— BEGIN Data lines —
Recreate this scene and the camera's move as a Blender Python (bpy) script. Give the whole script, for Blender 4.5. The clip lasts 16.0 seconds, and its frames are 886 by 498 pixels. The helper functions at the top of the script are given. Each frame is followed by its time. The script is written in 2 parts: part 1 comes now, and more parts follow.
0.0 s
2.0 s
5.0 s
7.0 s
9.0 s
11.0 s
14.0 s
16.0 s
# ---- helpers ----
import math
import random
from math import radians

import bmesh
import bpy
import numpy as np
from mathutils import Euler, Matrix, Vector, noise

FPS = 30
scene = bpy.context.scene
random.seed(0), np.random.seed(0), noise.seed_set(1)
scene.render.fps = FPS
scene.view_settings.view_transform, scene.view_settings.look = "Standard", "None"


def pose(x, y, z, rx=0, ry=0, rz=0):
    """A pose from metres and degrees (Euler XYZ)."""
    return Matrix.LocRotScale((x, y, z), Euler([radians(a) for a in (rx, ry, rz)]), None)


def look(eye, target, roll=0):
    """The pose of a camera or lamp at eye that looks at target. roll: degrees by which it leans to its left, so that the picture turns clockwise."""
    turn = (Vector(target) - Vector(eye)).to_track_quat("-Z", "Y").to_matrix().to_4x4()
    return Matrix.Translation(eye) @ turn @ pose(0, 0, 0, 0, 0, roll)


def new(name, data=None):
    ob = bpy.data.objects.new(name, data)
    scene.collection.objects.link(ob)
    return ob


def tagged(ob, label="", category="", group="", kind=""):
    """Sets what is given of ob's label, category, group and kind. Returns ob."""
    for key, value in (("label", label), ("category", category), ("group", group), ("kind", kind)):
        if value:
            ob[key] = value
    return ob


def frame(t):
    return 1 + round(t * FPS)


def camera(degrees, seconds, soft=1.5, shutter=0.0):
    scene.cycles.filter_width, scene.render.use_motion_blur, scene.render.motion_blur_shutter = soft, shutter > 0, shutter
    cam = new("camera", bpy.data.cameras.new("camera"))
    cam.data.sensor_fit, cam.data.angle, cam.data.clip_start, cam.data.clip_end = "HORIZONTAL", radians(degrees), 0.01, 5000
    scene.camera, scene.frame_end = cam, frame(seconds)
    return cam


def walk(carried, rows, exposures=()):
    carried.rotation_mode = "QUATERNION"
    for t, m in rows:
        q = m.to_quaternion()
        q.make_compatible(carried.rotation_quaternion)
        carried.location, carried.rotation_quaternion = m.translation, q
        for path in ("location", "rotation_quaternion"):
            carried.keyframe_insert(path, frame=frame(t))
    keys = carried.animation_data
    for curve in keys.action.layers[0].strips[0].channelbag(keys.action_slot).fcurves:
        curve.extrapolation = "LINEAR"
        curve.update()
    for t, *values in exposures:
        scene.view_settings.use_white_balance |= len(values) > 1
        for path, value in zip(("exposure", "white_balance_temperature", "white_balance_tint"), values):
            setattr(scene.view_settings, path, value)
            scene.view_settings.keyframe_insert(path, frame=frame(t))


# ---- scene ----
— END Data lines —
Return each line where "objects" shows up.

    ob = bpy.data.objects.new(name, data)
    scene.collection.objects.link(ob)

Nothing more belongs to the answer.